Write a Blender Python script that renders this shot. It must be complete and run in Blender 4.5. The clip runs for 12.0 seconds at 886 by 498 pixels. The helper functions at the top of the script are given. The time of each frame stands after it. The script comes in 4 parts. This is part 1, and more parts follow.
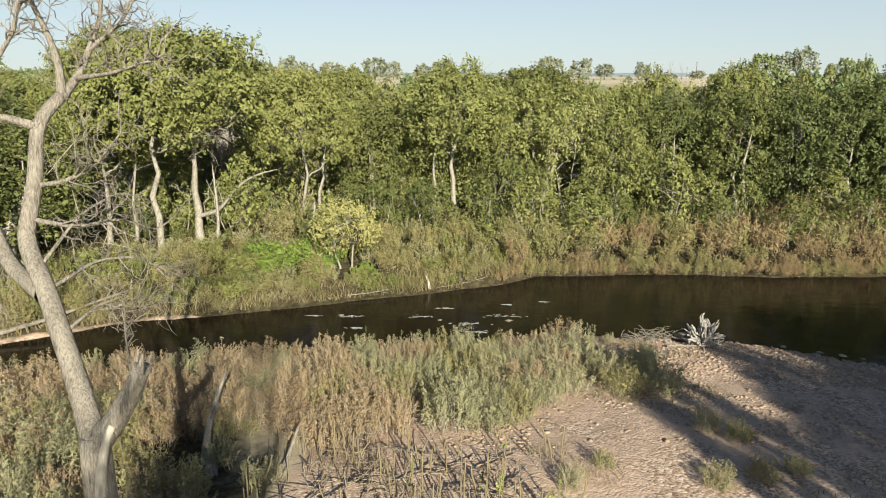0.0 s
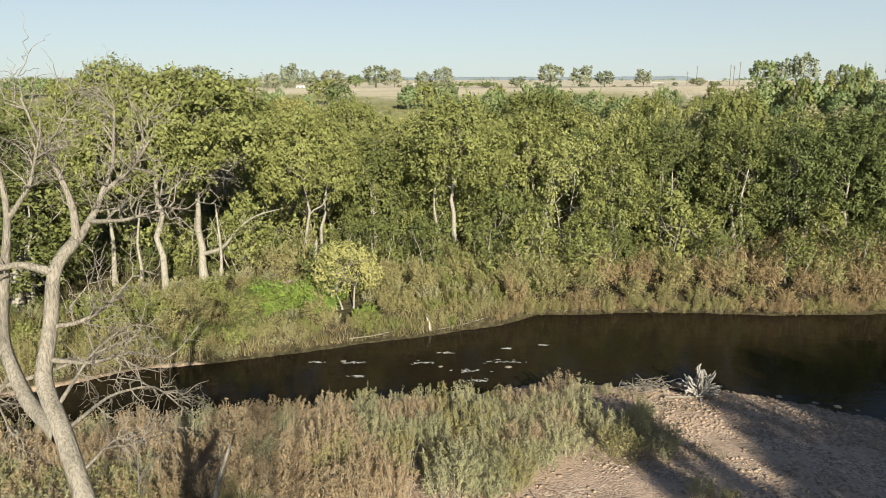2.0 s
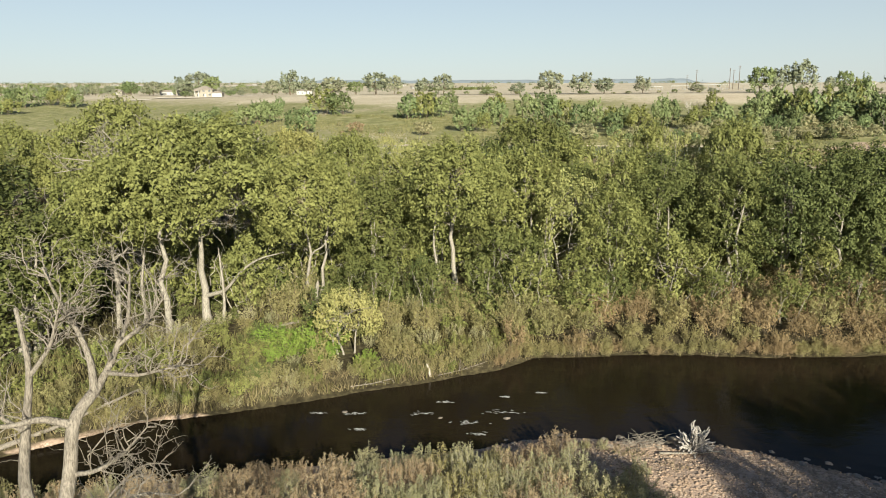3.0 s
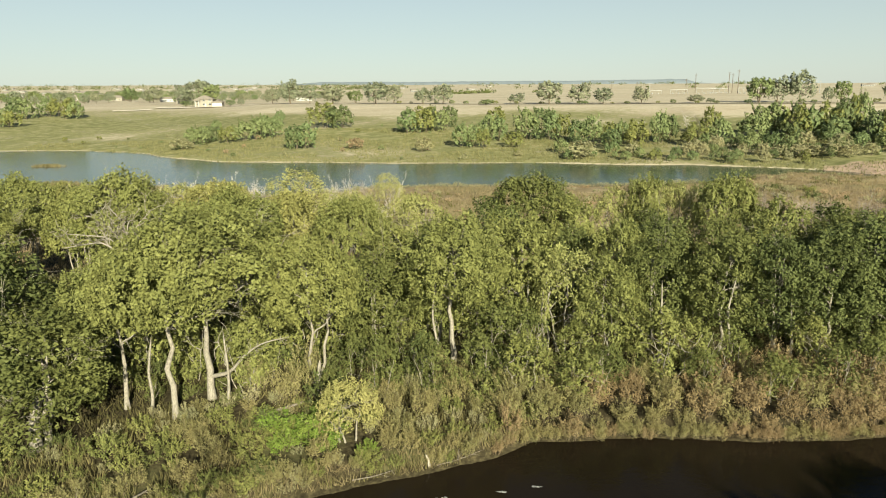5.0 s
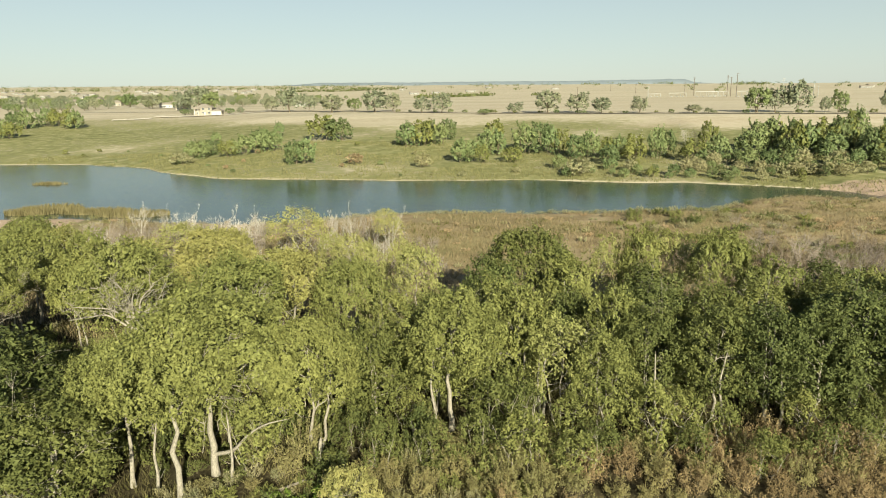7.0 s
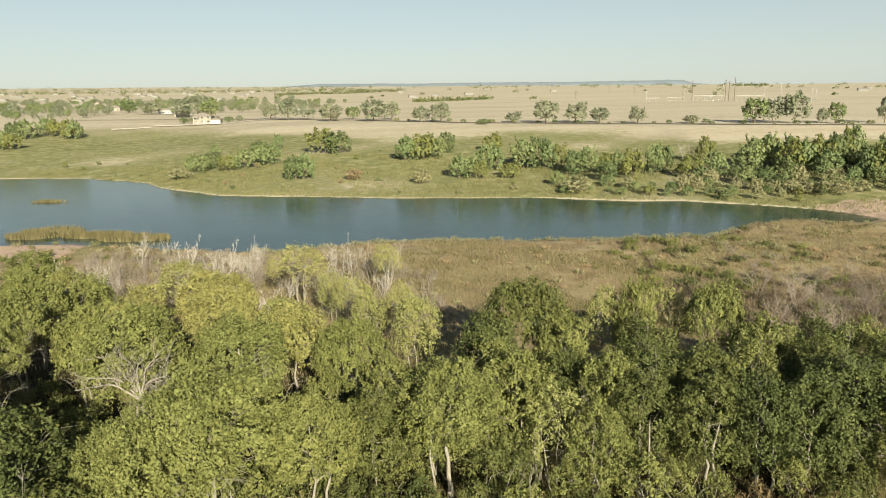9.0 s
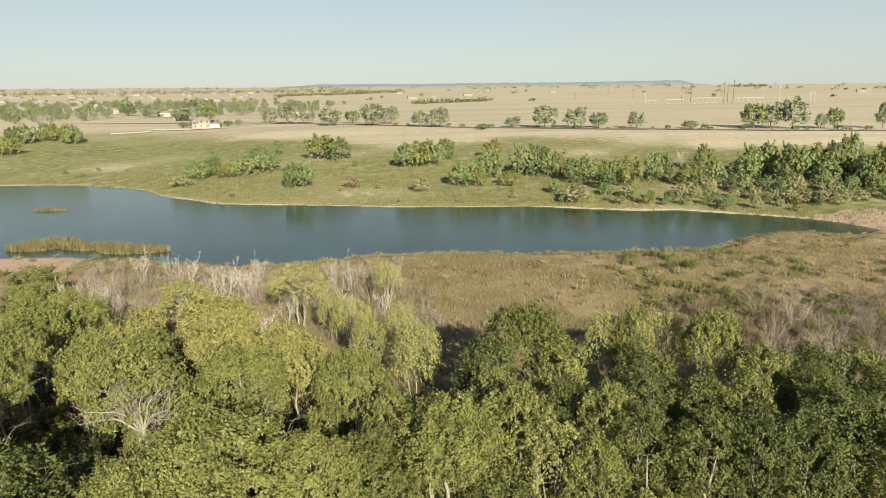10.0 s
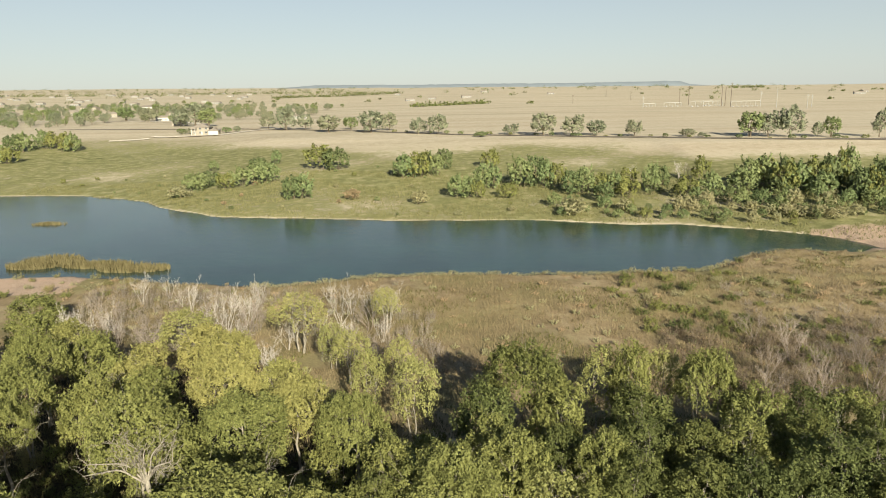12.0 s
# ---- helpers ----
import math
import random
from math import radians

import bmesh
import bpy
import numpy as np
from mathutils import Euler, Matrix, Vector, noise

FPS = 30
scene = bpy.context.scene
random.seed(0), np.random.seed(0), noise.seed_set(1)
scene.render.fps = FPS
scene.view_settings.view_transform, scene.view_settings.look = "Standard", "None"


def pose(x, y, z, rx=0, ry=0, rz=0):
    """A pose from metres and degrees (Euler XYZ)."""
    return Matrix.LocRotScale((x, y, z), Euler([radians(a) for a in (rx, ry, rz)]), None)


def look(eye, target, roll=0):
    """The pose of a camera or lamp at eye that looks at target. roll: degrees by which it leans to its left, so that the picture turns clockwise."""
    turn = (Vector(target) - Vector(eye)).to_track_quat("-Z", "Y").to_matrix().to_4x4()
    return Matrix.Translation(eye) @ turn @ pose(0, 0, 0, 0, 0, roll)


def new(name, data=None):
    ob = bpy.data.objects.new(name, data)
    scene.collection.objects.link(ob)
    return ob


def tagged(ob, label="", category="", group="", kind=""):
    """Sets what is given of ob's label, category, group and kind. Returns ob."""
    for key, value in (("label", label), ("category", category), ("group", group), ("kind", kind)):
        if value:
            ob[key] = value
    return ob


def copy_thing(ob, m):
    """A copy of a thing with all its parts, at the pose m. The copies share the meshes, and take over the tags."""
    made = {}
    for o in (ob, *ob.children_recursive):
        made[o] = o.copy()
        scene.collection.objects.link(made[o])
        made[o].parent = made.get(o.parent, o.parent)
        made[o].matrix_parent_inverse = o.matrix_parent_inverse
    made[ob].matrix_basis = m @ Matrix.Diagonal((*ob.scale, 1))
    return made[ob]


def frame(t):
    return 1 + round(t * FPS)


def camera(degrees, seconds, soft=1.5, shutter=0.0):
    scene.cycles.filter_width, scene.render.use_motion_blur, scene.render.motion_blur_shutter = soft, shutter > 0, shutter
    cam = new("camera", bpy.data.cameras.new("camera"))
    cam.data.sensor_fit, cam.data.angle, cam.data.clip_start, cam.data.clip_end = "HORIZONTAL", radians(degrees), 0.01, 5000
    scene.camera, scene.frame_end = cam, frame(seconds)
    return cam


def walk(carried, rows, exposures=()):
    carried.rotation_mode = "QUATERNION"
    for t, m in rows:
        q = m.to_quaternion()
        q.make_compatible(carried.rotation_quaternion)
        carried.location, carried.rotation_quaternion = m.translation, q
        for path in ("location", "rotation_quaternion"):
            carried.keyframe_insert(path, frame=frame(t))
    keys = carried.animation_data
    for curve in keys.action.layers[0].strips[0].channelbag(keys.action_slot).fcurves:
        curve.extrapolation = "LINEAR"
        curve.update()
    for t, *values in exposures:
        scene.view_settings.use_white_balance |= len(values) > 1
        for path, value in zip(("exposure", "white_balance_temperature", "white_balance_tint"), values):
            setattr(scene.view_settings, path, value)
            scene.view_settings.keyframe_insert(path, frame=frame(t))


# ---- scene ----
cam = camera(65.6, 12.0, 1.0)
METRES, EYE, TILT, LEAN, TURN = 30.0, 11.2, -13.2, 0.0, 0.0
ROWS = [
    (0.0, 0.0, 0.0, 0.0, 0.0, 0.0, -0.0),
    (0.5, -0.0001, -0.0007, 0.0037, 0.04, 0.06, 0.06),
    (1.0, 0.0005, -0.0029, 0.0113, 0.07, 0.13, 0.14),
    (1.5, 0.0009, -0.0064, 0.0316, 0.09, 0.18, 0.14),
    (2.0, 0.0022, -0.0168, 0.0733, 0.13, 0.31, 0.24),
    (2.5, 0.0037, -0.0282, 0.1169, 0.15, 0.44, 0.36),
    (3.0, 0.005, -0.0402, 0.1602, 0.17, 0.52, 0.42),
    (5.0, 0.0108, -0.0833, 0.347, 0.19, 0.56, 0.61),
    (5.5, 0.0124, -0.0936, 0.3949, 0.19, 0.54, 0.64),
    (6.0, 0.0136, -0.1042, 0.4426, 0.18, 0.52, 0.67),
    (6.5, 0.0151, -0.1147, 0.4905, 0.16, 0.51, 0.7),
    (7.0, 0.0169, -0.1246, 0.5384, 0.14, 0.52, 0.74),
    (9.0, 0.0202, -0.1648, 0.7298, 0.04, 0.53, 0.81),
    (9.5, 0.0201, -0.1752, 0.7778, 0.01, 0.52, 0.81),
    (10.0, 0.0202, -0.1853, 0.827, -0.03, 0.53, 0.83),
    (10.5, 0.0201, -0.1951, 0.876, -0.07, 0.53, 0.83),
    (11.0, 0.0203, -0.2054, 0.9247, -0.11, 0.51, 0.84),
    (11.5, 0.0201, -0.2133, 0.9627, -0.14, 0.51, 0.86),
    (12.0, 0.0199, -0.2159, 0.9759, -0.17, 0.53, 0.9),
]
walk(cam, [(t, pose(0, 0, EYE, TILT, LEAN, TURN) @ pose(METRES * x, METRES * y, METRES * z, 90 + pitch, roll, yaw)) for t, x, y, z, yaw, pitch, roll in ROWS],
     exposures=((0.0, 1.06, 6260, 9), (3.0, 1.0, 6280, 9), (5.0, 1.0, 6720, 2), (7.0, 1.0, 6720, 2), (9.0, 0.96, 6700, 6), (12.0, 0.93, 6650, 9)))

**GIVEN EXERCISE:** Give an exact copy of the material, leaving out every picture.

**ANSWER TO THE PROBLEM:**
Write a Blender Python script that renders this shot. It must be complete and run in Blender 4.5. The clip runs for 12.0 seconds at 886 by 498 pixels. The helper functions at the top of the script are given. The time of each frame stands after it. The script comes in 4 parts. This is part 1, and more parts follow.
0.0 s
2.0 s
3.0 s
5.0 s
7.0 s
9.0 s
10.0 s
12.0 s
# ---- helpers ----
import math
import random
from math import radians

import bmesh
import bpy
import numpy as np
from mathutils import Euler, Matrix, Vector, noise

FPS = 30
scene = bpy.context.scene
random.seed(0), np.random.seed(0), noise.seed_set(1)
scene.render.fps = FPS
scene.view_settings.view_transform, scene.view_settings.look = "Standard", "None"


def pose(x, y, z, rx=0, ry=0, rz=0):
    """A pose from metres and degrees (Euler XYZ)."""
    return Matrix.LocRotScale((x, y, z), Euler([radians(a) for a in (rx, ry, rz)]), None)


def look(eye, target, roll=0):
    """The pose of a camera or lamp at eye that looks at target. roll: degrees by which it leans to its left, so that the picture turns clockwise."""
    turn = (Vector(target) - Vector(eye)).to_track_quat("-Z", "Y").to_matrix().to_4x4()
    return Matrix.Translation(eye) @ turn @ pose(0, 0, 0, 0, 0, roll)


def new(name, data=None):
    ob = bpy.data.objects.new(name, data)
    scene.collection.objects.link(ob)
    return ob


def tagged(ob, label="", category="", group="", kind=""):
    """Sets what is given of ob's label, category, group and kind. Returns ob."""
    for key, value in (("label", label), ("category", category), ("group", group), ("kind", kind)):
        if value:
            ob[key] = value
    return ob


def copy_thing(ob, m):
    """A copy of a thing with all its parts, at the pose m. The copies share the meshes, and take over the tags."""
    made = {}
    for o in (ob, *ob.children_recursive):
        made[o] = o.copy()
        scene.collection.objects.link(made[o])
        made[o].parent = made.get(o.parent, o.parent)
        made[o].matrix_parent_inverse = o.matrix_parent_inverse
    made[ob].matrix_basis = m @ Matrix.Diagonal((*ob.scale, 1))
    return made[ob]


def frame(t):
    return 1 + round(t * FPS)


def camera(degrees, seconds, soft=1.5, shutter=0.0):
    scene.cycles.filter_width, scene.render.use_motion_blur, scene.render.motion_blur_shutter = soft, shutter > 0, shutter
    cam = new("camera", bpy.data.cameras.new("camera"))
    cam.data.sensor_fit, cam.data.angle, cam.data.clip_start, cam.data.clip_end = "HORIZONTAL", radians(degrees), 0.01, 5000
    scene.camera, scene.frame_end = cam, frame(seconds)
    return cam


def walk(carried, rows, exposures=()):
    carried.rotation_mode = "QUATERNION"
    for t, m in rows:
        q = m.to_quaternion()
        q.make_compatible(carried.rotation_quaternion)
        carried.location, carried.rotation_quaternion = m.translation, q
        for path in ("location", "rotation_quaternion"):
            carried.keyframe_insert(path, frame=frame(t))
    keys = carried.animation_data
    for curve in keys.action.layers[0].strips[0].channelbag(keys.action_slot).fcurves:
        curve.extrapolation = "LINEAR"
        curve.update()
    for t, *values in exposures:
        scene.view_settings.use_white_balance |= len(values) > 1
        for path, value in zip(("exposure", "white_balance_temperature", "white_balance_tint"), values):
            setattr(scene.view_settings, path, value)
            scene.view_settings.keyframe_insert(path, frame=frame(t))


# ---- scene ----
cam = camera(65.6, 12.0, 1.0)
METRES, EYE, TILT, LEAN, TURN = 30.0, 11.2, -13.2, 0.0, 0.0
ROWS = [
    (0.0, 0.0, 0.0, 0.0, 0.0, 0.0, -0.0),
    (0.5, -0.0001, -0.0007, 0.0037, 0.04, 0.06, 0.06),
    (1.0, 0.0005, -0.0029, 0.0113, 0.07, 0.13, 0.14),
    (1.5, 0.0009, -0.0064, 0.0316, 0.09, 0.18, 0.14),
    (2.0, 0.0022, -0.0168, 0.0733, 0.13, 0.31, 0.24),
    (2.5, 0.0037, -0.0282, 0.1169, 0.15, 0.44, 0.36),
    (3.0, 0.005, -0.0402, 0.1602, 0.17, 0.52, 0.42),
    (5.0, 0.0108, -0.0833, 0.347, 0.19, 0.56, 0.61),
    (5.5, 0.0124, -0.0936, 0.3949, 0.19, 0.54, 0.64),
    (6.0, 0.0136, -0.1042, 0.4426, 0.18, 0.52, 0.67),
    (6.5, 0.0151, -0.1147, 0.4905, 0.16, 0.51, 0.7),
    (7.0, 0.0169, -0.1246, 0.5384, 0.14, 0.52, 0.74),
    (9.0, 0.0202, -0.1648, 0.7298, 0.04, 0.53, 0.81),
    (9.5, 0.0201, -0.1752, 0.7778, 0.01, 0.52, 0.81),
    (10.0, 0.0202, -0.1853, 0.827, -0.03, 0.53, 0.83),
    (10.5, 0.0201, -0.1951, 0.876, -0.07, 0.53, 0.83),
    (11.0, 0.0203, -0.2054, 0.9247, -0.11, 0.51, 0.84),
    (11.5, 0.0201, -0.2133, 0.9627, -0.14, 0.51, 0.86),
    (12.0, 0.0199, -0.2159, 0.9759, -0.17, 0.53, 0.9),
]
walk(cam, [(t, pose(0, 0, EYE, TILT, LEAN, TURN) @ pose(METRES * x, METRES * y, METRES * z, 90 + pitch, roll, yaw)) for t, x, y, z, yaw, pitch, roll in ROWS],
     exposures=((0.0, 1.06, 6260, 9), (3.0, 1.0, 6280, 9), (5.0, 1.0, 6720, 2), (7.0, 1.0, 6720, 2), (9.0, 0.96, 6700, 6), (12.0, 0.93, 6650, 9)))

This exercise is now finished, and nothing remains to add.